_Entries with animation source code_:

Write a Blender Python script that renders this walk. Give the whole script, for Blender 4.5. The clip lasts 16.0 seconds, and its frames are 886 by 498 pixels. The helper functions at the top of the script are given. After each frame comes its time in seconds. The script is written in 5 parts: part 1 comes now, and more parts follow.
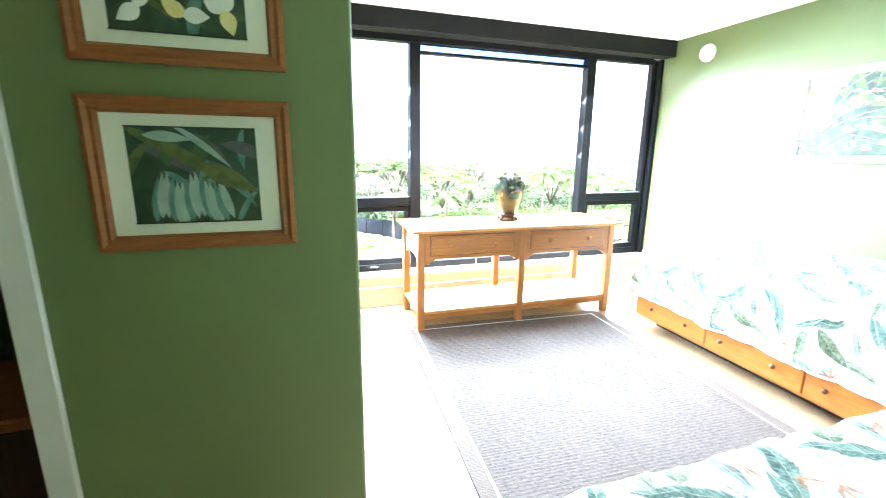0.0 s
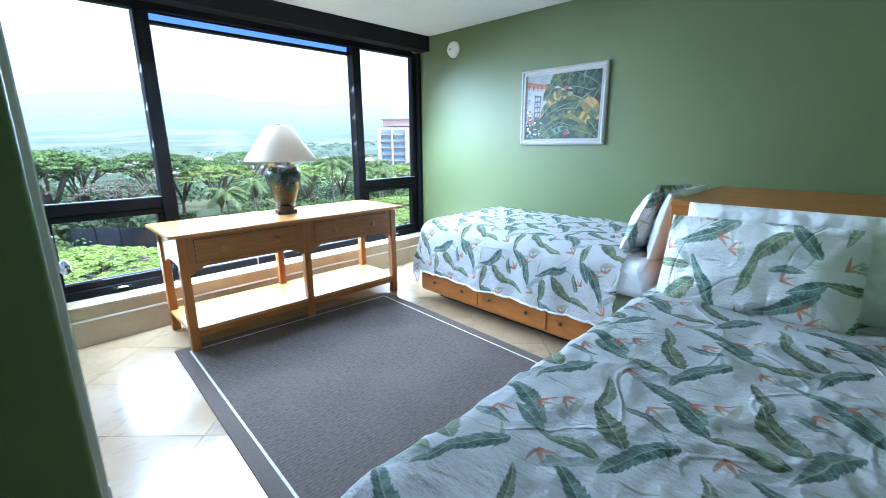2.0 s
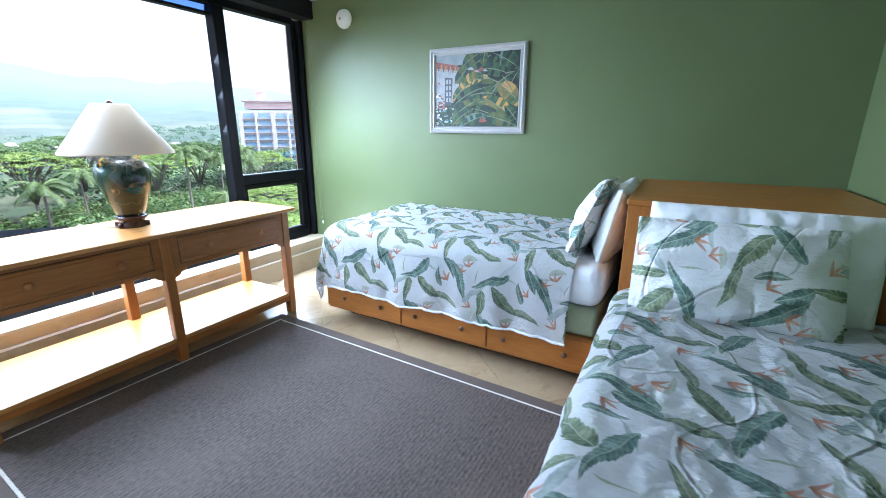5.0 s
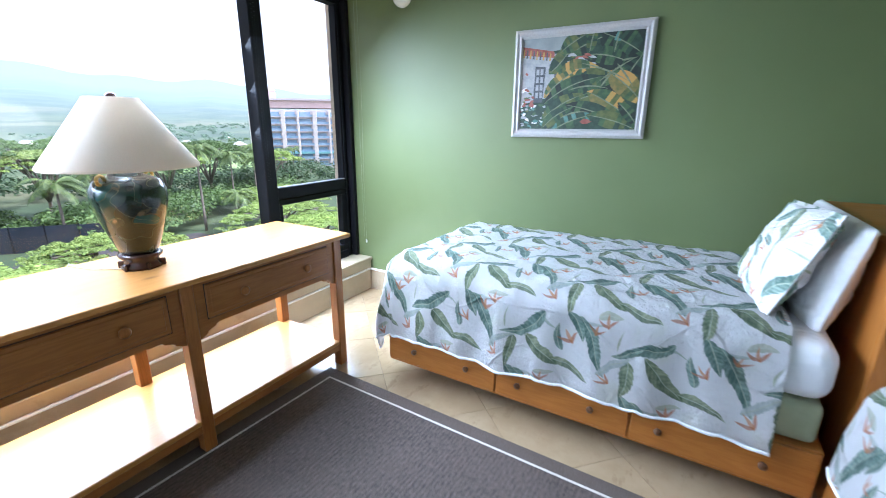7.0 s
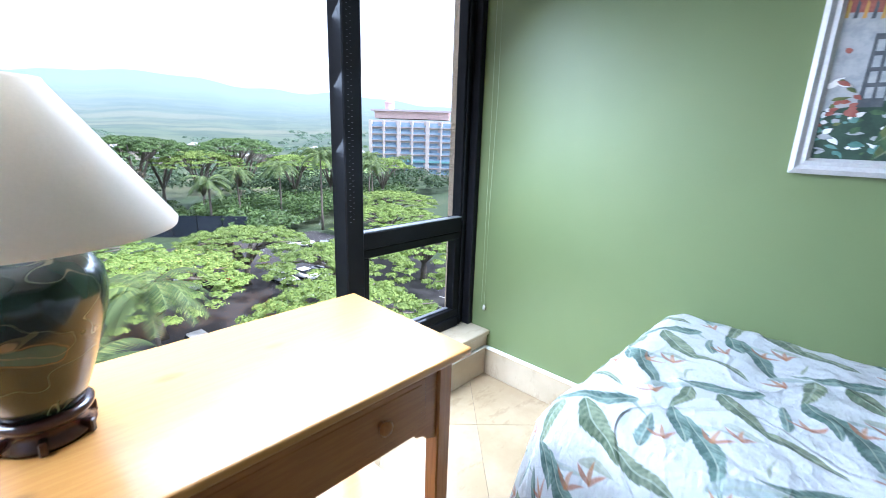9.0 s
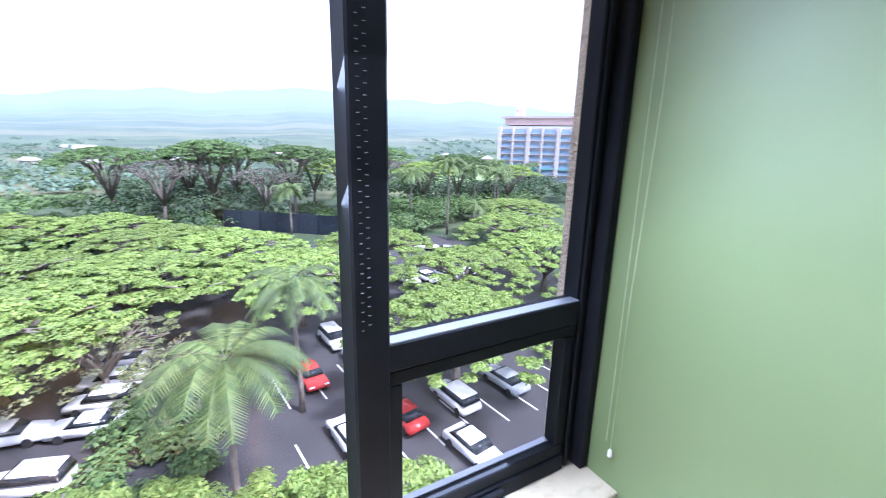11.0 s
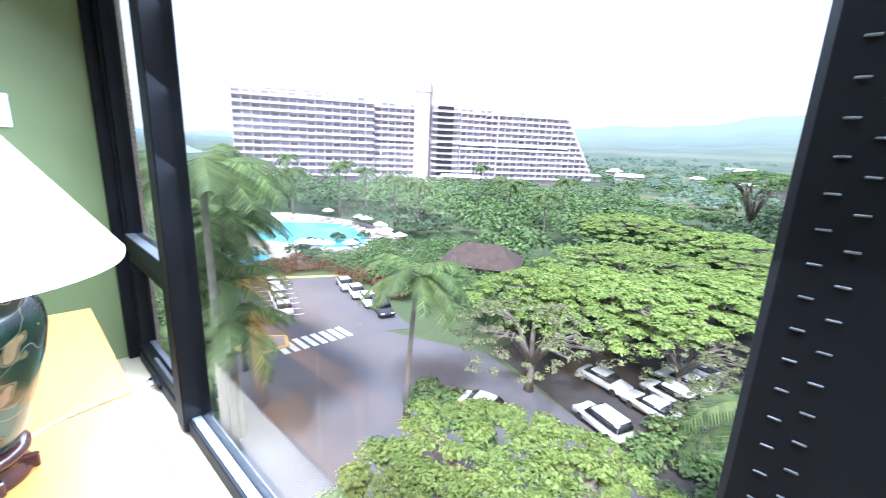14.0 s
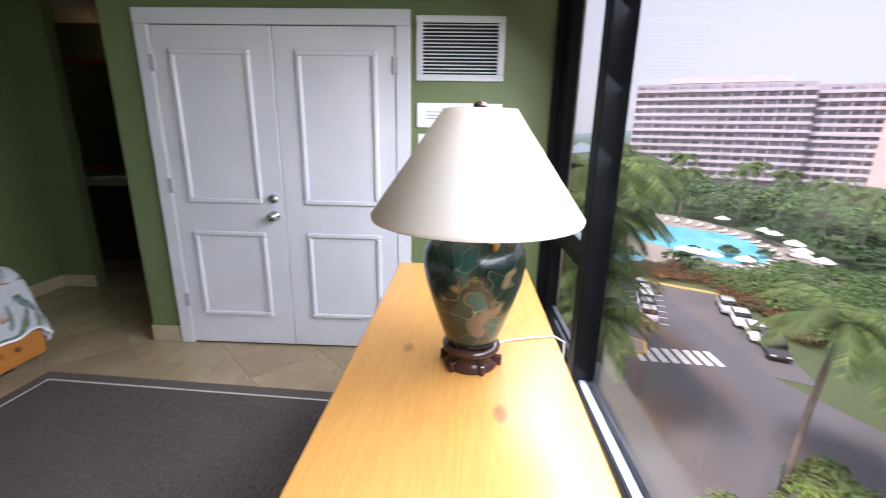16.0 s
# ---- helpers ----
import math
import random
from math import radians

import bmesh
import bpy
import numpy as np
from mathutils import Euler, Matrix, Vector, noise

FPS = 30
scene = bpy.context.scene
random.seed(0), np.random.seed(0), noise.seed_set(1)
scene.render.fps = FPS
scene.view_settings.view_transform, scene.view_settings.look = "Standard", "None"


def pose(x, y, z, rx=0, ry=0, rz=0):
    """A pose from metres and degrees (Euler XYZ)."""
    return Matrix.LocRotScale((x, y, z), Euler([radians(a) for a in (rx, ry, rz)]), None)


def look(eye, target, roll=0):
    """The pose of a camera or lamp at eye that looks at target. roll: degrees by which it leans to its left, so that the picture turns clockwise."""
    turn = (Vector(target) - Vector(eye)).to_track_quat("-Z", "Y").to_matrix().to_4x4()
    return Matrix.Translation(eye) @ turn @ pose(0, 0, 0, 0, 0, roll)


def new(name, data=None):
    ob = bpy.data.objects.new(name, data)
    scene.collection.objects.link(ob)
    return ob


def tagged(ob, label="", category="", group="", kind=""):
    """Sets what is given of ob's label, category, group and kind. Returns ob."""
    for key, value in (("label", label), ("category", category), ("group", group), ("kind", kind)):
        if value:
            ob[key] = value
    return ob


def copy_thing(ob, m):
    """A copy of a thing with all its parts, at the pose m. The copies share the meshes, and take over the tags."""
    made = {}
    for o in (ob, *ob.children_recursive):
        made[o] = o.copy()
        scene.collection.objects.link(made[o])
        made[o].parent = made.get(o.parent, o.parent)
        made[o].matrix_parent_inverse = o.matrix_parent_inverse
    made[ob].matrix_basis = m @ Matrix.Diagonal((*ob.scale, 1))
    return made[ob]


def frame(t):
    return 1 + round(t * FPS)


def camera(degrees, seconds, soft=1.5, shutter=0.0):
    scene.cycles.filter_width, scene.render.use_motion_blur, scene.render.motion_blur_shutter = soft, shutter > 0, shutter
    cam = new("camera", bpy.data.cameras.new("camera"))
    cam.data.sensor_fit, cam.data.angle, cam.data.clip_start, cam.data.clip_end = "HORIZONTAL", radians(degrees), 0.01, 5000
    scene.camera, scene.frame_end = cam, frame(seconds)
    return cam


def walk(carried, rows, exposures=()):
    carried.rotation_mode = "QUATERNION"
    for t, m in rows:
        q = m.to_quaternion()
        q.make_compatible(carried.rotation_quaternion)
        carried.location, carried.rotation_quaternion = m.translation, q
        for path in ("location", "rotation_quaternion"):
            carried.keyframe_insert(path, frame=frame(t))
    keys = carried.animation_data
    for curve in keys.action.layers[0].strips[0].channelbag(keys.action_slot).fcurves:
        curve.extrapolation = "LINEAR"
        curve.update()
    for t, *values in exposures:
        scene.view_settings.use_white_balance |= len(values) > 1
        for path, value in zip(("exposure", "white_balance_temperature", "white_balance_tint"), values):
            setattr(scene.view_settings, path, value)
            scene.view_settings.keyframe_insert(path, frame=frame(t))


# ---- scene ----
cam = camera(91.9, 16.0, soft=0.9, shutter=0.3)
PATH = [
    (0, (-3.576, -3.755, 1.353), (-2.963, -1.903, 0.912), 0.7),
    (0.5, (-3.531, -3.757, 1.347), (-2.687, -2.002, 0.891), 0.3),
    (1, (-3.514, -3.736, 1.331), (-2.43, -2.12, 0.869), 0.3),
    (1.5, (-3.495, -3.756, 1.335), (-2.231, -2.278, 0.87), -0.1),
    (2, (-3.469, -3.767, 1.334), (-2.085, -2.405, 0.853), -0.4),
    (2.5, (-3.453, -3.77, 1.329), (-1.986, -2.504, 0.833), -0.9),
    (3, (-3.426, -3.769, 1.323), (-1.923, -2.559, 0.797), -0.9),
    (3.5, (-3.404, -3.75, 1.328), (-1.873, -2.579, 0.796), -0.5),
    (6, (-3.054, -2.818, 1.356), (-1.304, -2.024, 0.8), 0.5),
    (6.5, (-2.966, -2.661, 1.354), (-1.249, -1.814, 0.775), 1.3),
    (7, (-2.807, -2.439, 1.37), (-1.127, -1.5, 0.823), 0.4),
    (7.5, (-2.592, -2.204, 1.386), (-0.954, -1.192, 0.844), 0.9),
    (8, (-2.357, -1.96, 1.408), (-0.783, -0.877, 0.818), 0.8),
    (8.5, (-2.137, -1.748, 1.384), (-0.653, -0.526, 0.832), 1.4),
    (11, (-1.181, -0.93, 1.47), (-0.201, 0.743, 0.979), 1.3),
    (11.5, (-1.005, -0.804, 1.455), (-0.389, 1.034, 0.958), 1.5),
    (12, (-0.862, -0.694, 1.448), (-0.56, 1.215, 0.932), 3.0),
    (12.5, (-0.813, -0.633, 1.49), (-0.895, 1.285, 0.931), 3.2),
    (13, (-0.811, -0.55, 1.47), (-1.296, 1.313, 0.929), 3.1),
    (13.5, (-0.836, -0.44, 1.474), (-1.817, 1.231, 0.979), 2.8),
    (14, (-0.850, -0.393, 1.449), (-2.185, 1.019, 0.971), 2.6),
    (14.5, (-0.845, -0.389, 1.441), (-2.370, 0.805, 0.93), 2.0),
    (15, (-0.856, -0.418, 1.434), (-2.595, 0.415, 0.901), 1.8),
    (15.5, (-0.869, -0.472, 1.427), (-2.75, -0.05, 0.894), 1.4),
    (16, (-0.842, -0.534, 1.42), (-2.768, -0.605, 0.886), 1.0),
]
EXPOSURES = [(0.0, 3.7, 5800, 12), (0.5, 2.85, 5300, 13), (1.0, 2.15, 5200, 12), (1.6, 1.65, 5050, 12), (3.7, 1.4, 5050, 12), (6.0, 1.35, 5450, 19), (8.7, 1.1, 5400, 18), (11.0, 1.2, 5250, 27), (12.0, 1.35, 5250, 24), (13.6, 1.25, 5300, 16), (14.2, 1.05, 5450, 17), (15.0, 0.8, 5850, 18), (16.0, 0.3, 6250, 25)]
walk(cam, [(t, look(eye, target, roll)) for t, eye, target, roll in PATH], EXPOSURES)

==

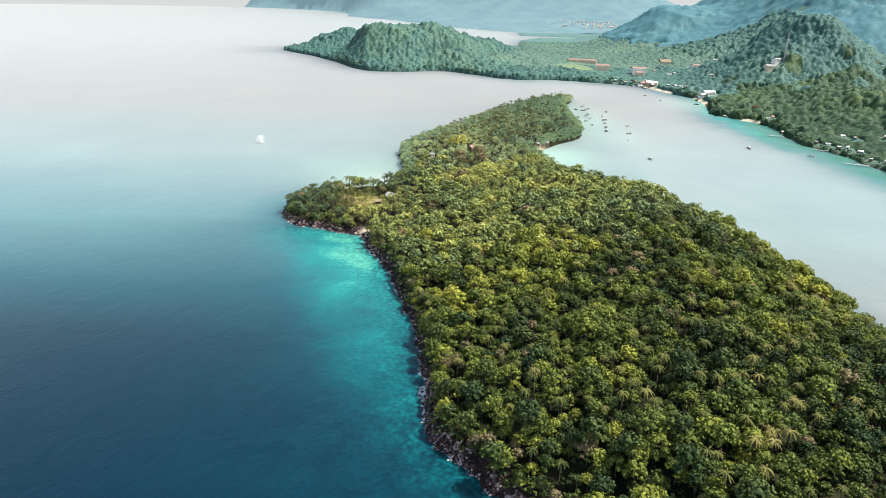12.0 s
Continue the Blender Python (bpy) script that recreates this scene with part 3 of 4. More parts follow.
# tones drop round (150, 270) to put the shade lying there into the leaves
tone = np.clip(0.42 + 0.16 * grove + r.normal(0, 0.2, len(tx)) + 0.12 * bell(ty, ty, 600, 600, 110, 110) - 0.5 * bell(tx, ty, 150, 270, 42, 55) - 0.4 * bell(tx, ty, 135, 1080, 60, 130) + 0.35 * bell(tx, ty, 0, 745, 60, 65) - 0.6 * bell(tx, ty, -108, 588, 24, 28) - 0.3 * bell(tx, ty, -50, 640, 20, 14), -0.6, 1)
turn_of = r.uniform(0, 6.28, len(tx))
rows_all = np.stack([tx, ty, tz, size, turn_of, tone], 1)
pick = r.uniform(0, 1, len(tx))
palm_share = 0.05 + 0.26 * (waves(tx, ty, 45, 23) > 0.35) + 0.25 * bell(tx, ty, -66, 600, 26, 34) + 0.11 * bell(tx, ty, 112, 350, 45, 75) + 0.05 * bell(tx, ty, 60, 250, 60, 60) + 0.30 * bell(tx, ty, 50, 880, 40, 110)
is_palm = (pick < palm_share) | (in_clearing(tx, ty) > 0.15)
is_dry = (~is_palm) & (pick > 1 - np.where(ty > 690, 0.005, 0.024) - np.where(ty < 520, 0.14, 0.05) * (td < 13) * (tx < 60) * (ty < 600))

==

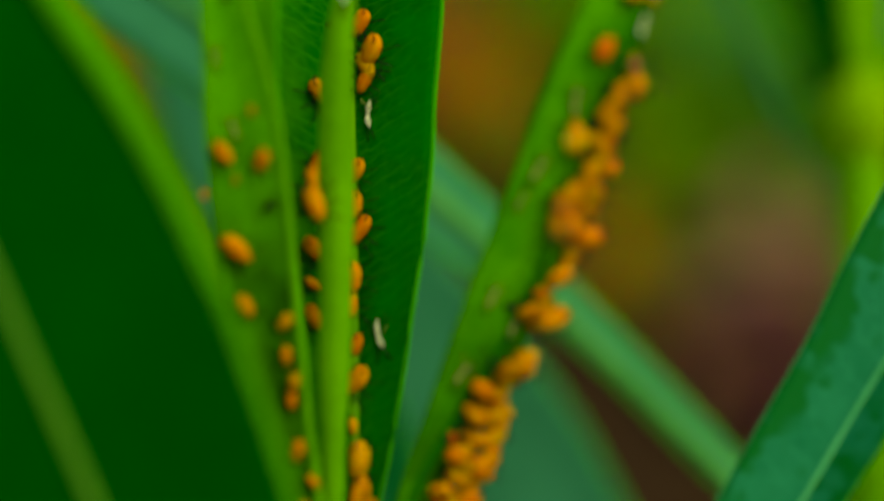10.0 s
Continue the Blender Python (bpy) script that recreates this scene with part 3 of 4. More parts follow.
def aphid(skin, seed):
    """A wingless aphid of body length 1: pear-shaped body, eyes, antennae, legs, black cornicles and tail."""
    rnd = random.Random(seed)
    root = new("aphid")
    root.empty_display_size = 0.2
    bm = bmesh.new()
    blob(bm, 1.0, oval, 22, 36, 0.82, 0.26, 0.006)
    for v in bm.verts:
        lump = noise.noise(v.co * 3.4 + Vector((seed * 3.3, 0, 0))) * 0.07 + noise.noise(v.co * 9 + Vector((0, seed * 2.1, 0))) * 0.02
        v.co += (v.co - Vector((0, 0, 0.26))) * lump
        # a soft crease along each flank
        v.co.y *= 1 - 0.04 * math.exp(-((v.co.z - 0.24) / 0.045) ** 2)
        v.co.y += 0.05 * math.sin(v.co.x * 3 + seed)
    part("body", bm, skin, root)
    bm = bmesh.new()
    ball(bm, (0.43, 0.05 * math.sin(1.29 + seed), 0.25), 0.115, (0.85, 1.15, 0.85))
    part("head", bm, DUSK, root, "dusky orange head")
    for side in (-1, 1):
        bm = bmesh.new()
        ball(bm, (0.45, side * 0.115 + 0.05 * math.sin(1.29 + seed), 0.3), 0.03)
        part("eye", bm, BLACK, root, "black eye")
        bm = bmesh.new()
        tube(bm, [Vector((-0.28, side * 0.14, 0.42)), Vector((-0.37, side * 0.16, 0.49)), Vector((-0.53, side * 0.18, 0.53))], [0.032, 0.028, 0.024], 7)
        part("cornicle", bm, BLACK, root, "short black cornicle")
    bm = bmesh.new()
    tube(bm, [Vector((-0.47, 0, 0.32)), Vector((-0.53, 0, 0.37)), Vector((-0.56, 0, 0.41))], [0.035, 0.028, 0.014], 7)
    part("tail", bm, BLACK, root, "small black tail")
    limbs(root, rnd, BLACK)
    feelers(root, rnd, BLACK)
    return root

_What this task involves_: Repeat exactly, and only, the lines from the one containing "Write a Blender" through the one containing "pose from metres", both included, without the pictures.

_Answer to the task_:
Write a Blender Python script that renders this walk. Give the whole script, for Blender 4.5. The clip lasts 16.0 seconds, and its frames are 886 by 498 pixels. The helper functions at the top of the script are given. After each frame comes its time in seconds. The script is written in 5 parts: part 1 comes now, and more parts follow.
0.0 s
2.0 s
5.0 s
7.0 s
9.0 s
11.0 s
14.0 s
16.0 s
# ---- helpers ----
import math
import random
from math import radians

import bmesh
import bpy
import numpy as np
from mathutils import Euler, Matrix, Vector, noise

FPS = 30
scene = bpy.context.scene
random.seed(0), np.random.seed(0), noise.seed_set(1)
scene.render.fps = FPS
scene.view_settings.view_transform, scene.view_settings.look = "Standard", "None"


def pose(x, y, z, rx=0, ry=0, rz=0):
    """A pose from metres and degrees (Euler XYZ)."""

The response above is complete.